• _LISTED ENTRIES_:

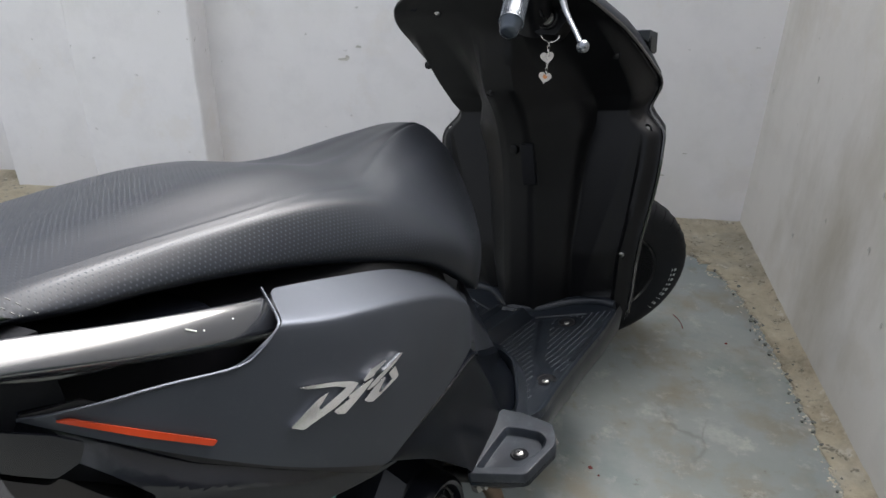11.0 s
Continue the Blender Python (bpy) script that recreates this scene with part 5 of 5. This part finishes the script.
dash = part("rear_cover", loft([dash_section(t) for t in np.linspace(-0.225, 0.168, 140)]), DASH_BLACK, head, "black handlebar cover carrying the dials", sharp=42)
for t in (0.060, 0.076):
    q = dash_section(t)[9]
    part("pocket_peg", turned([(0, 0.0034), (0.018, 0.0030), (0.020, 0.0015)], q + Vector((0.010, 0, 0.002)), (-0.6, 0.75, 0.35), 10), SATIN_BLACK, dash)


lip_line = [dash_section(t)[6] for t in np.linspace(0.030, 0.104, 26)]
part("pocket_lip", tube(lip_line, 0.0022, 8), DASH_BLACK, dash)


def dial(name, c, r, face, label):
    """A bezel, a recessed face and a curved window."""
    bezel = part(name, turned([(-0.004, r + 0.0075), (0.0008, r + 0.0070), (0.0028, r + 0.0050), (0.0032, r + 0.0032), (0.0022, r + 0.0022), (0.0036, r + 0.0016), (0.0044, r + 0.0004), (0.0040, r - 0.0008), (0.0010, r - 0.0015), (-0.004, r - 0.0015)], c, (0, 0, 1), 56, False), GLOSS_BLACK, head, label)
    ring = []
    for a in np.linspace(0, 2 * math.pi, 64, endpoint=False):
        d, lift = Vector((math.cos(a), math.sin(a), 0)), max(0.0, math.cos(a - 0.75)) ** 1.5
        ring.append([Vector(c) + d * (r + q) + Vector((0, 0, h)) for q, h in ((0.0125 + 0.003 * lift, -0.004), (0.0105 + 0.002 * lift, 0.002 + 0.006 * lift), (0.0085, 0.0042 + 0.0095 * lift), (0.0068, 0.0042 + 0.0095 * lift), (0.0055, 0.0030 + 0.0080 * lift), (0.0045, -0.002))])
    part("hood", loft(ring + ring[:1], caps=False), DASH_BLACK, bezel, "moulded black dial hood", sharp=50)
    part("dial_face", turned([(0.0, r), (0.0012, r), (0.0013, 0.0003)], c, (0, 0, 1), 48), face, bezel)
    win = part("window", turned([(0.0034, r), (0.0050, r * 0.85), (0.0072, r * 0.5), (0.0080, 0.0003)], c, (0, 0, 1), 40, False), GLASS, bezel, "clear gauge window")
    win.visible_shadow = False
    return bezel


def polar(c, r, deg, z=0.0016):
    """A spot on a dial: degrees clockwise from the rider's left."""
    a = radians(deg)
    return Vector((c[0] + r * math.sin(a), c[1] + r * math.cos(a), c[2] + z))


sp_c, sp_h, fu_c, fu_h = Vector((0.002, 0.0585, 0.001)), Vector((0.002, 0.0435, 0.001)), Vector((0.001, -0.0230, 0.001)), Vector((-0.009, -0.0325, 0.001))
speedo = dial("speedometer", sp_c, 0.0435, DIAL_BLACK, "round black speedometer with an orange needle")
fuel = dial("fuel_gauge", fu_c, 0.0275, DIAL_WHITE, "round white fuel gauge with an orange needle")
text_m = lambda p, turn=0.0: Matrix.Translation(p) @ pose(0, 0, 0, 0, 0, -90 + turn)
for k, num in enumerate(range(0, 61, 10)):
    q = polar(sp_h, 0.0350 if num < 30 else 0.0365, -13 + num * 1.5)
    lettering("numeral", str(num), 0.0088 if num % 20 == 0 else 0.0052, MARK_WHITE, speedo, text_m(q, 20 - num * 0.8))
for num in range(0, 96, 5):
    a = -13 + num * 1.5
    r0, r1 = (0.0240, 0.0305) if num % 10 == 0 else (0.0275, 0.0305)
    if num >= 10:
        part("red_tick", tube([polar(sp_h, r0, a), polar(sp_h, r1, a)], 0.0009, 6), MARK_RED, speedo)
part("red_arc", tube([polar(sp_h, 0.0307, a) for a in np.linspace(3, 142, 40)], 0.0007, 6), MARK_RED, speedo)
for a0 in (30, 42, 52):
    part("green_tick", tube([polar(sp_h, 0.0235, a0), polar(sp_h, 0.0262, a0 + 9)], 0.0009, 6), MARK_GREEN, speedo)
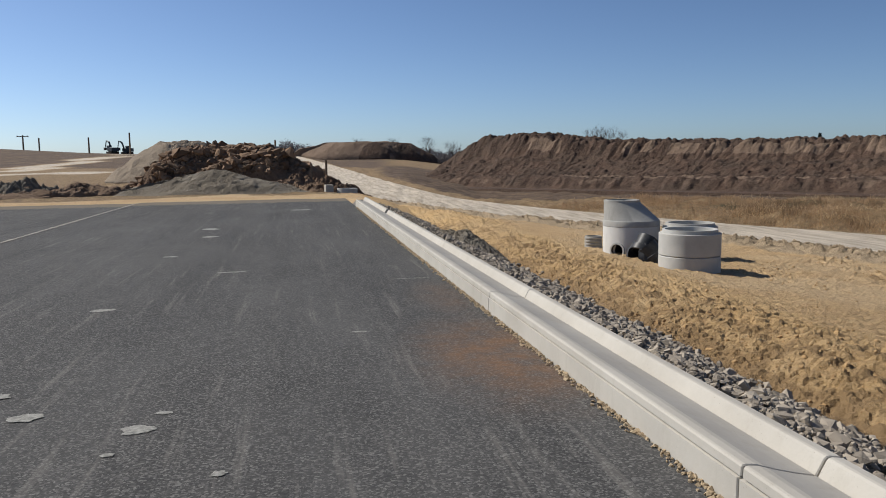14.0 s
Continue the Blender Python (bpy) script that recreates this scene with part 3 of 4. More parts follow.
def scatter(name, places, sizes, mat, label, category, seed=1, jag=0.3, parent=None, flat=0.8):
    """Many small stones joined into one mesh."""
    rnd = np.random.RandomState(seed)
    kinds = ico12(14, jag, seed)
    n = len(places)
    pick = rnd.randint(0, len(kinds), n)
    q = rnd.normal(size=(n, 4))
    q /= np.linalg.norm(q, axis=1)[:, None]
    w, x, y, z = q.T
    R = np.stack([1 - 2 * (y * y + z * z), 2 * (x * y - z * w), 2 * (x * z + y * w), 2 * (x * y + z * w), 1 - 2 * (x * x + z * z), 2 * (y * z - x * w),
                  2 * (x * z - y * w), 2 * (y * z + x * w), 1 - 2 * (x * x + y * y)], 1).reshape(n, 3, 3)
    base = np.stack([k[0] for k in kinds])[pick]
    V = np.einsum("nij,nkj->nki", R, base) * np.asarray(sizes)[:, None, None]
    V[:, :, 2] *= flat
    V = V + np.asarray(places)[:, None, :]
    F = kinds[0][1][None] + 12 * np.arange(n)[:, None, None]
    ob = new(name, mesh_np(name, V.reshape(-1, 3), F.reshape(-1, 3), [mat]))
    return tagged(ob, label, category, kind="stuff")


rs = np.random.RandomState(11)
# ---- gutter of precast units ----
FOOTING = [(2.085, -0.16), (2.088, 0.0), (2.090, 0.152), (2.112, 0.156), (2.62, 0.110), (2.62, -0.16)]
FRONT = [(2.125, 0.160), (2.096, 0.167), (2.098, 0.212), (2.106, 0.223), (2.12, 0.226), (2.175, 0.220), (2.22, 0.206), (2.29, 0.185), (2.38, 0.162), (2.486, 0.140), (2.486, 0.115)]
REAR = [(2.490, -0.16), (2.492, 0.136), (2.535, 0.216), (2.548, 0.227), (2.565, 0.229), (2.622, 0.221), (2.634, 0.21), (2.638, -0.16)]
JOINTS = [-21.6, -16.6, -11.6, -6.6, -1.6, 3.4, 8.4, 13.4, 18.4, 21.9]


def bent_bar(outline, y0, y1):
    bm = prism(bmesh.new(), outline, y0 + 0.006, y1 - 0.006)
    for cut in np.arange(y0 + 0.5, y1 - 0.3, 0.5) if y0 < 1 else ():
        bmesh.ops.bisect_plane(bm, geom=bm.verts[:] + bm.edges[:] + bm.faces[:], plane_co=(0, cut, 0), plane_no=(0, 1, 0))
    ends = [e for e in bm.edges if abs(e.verts[0].co.y - e.verts[1].co.y) < 0.01 and min(abs(e.verts[0].co.y - y0), abs(e.verts[0].co.y - y1)) < 0.01]
    bmesh.ops.bevel(bm, geom=ends, offset=0.006, segments=1, affect="EDGES")
    for v in bm.verts:
        v.co.x += float(road_bend(v.co.y))
    return bm


def gutter_unit(y0, y1, rear=True):
    t = thing("gutter_unit", 0, 0, 0, 0, "pale precast concrete gutter unit beside the asphalt", "gutter", "gutter units along the road")
    part("footing", bent_bar(FOOTING, y0 + 0.02, y1 + 0.02), GUTTER, t)
    body = part("channel", bent_bar(FRONT, y0, y1), GUTTER, t, "concrete channel with a dusty grey bed, darkened as by grazing sun")
    # bed faces take the darker tone, part dust and part painted shading
    body.data.materials.append(CHANNEL)
    for f in body.data.polygons:
        c = f.center
        if f.normal.z > 0.9 and 2.22 < c.x - float(road_bend(c.y)) < 2.52:
            f.material_index = 1
    if rear:
        part("upstand", bent_bar(REAR, y0, y1), GUTTER, t)
    return t


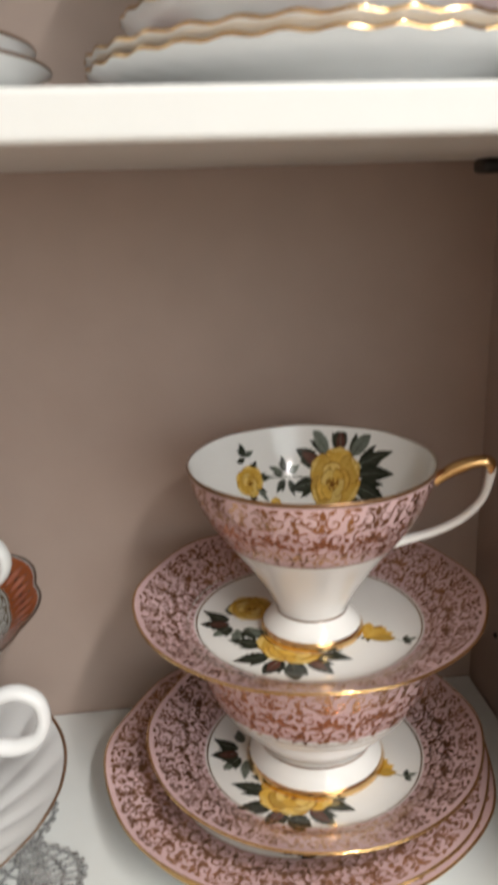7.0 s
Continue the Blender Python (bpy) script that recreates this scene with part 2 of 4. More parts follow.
def on_ring(put):
    """Carries (degrees round, mm out from the centre) by a dish's own put."""
    def ring(a, r, lift):
        return put(r * math.cos(radians(a)), r * math.sin(radians(a)), lift)
    return ring


def on_cup(prof, face=-99.0, deform=still, flat=36.0, side=1):
    """Carries (u, v) onto a cup's wall: u mm across as seen from the side named by face (degrees), v mm above the foot. side -1: inner wall."""
    def put(u, v, lift):
        z = v / 1000
        r = lerp(prof, z, 1)
        th = radians(face) + side * math.asin(max(-0.985, min(0.985, u / flat)))
        s = (lerp(prof, z + 0.001, 1) - lerp(prof, z - 0.001, 1)) / 0.002
        k = 1 / math.hypot(1, s)
        r1, z1 = deform(r, z, th)
        r1 += side * k * lift
        z1 -= side * s * k * lift
        return r1 * math.cos(th), r1 * math.sin(th), z1
    return put


def round_cup(prof, deform=still):
    """Carries (degrees round, mm above the foot) onto a cup's wall."""
    def put(a, v, lift):
        z = v / 1000
        r = lerp(prof, z, 1)
        s = (lerp(prof, z + 0.001, 1) - lerp(prof, z - 0.001, 1)) / 0.002
        k = 1 / math.hypot(1, s)
        th = radians(a)
        r1, z1 = deform(r, z, th)
        r1, z1 = r1 + k * lift, z1 - s * k * lift
        return r1 * math.cos(th), r1 * math.sin(th), z1
    return put


# ---------------------------------------------------------------- the room and the cabinet
LOW, MID, TOP = 0.9954, 1.2750, 1.4975        # upper faces of the three shelves
THICK, BACK, FRONT, RIGHT, LEFT = 0.0115, 0.2986, 0.1115, 0.1567, -0.442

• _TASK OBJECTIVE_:
Extract the run of lines that opens with the line containing "finishes the script." and closes with the line containing "8), DASH_BLACK, dash)"; reproduce it exactly and add nothing.

• _REPLY TO THE EXERCISE_:
Continue the Blender Python (bpy) script that recreates this scene with part 5 of 5. This part finishes the script.
dash = part("rear_cover", loft([dash_section(t) for t in np.linspace(-0.225, 0.168, 140)]), DASH_BLACK, head, "black handlebar cover carrying the dials", sharp=42)
for t in (0.060, 0.076):
    q = dash_section(t)[9]
    part("pocket_peg", turned([(0, 0.0034), (0.018, 0.0030), (0.020, 0.0015)], q + Vector((0.010, 0, 0.002)), (-0.6, 0.75, 0.35), 10), SATIN_BLACK, dash)


lip_line = [dash_section(t)[6] for t in np.linspace(0.030, 0.104, 26)]
part("pocket_lip", tube(lip_line, 0.0022, 8), DASH_BLACK, dash)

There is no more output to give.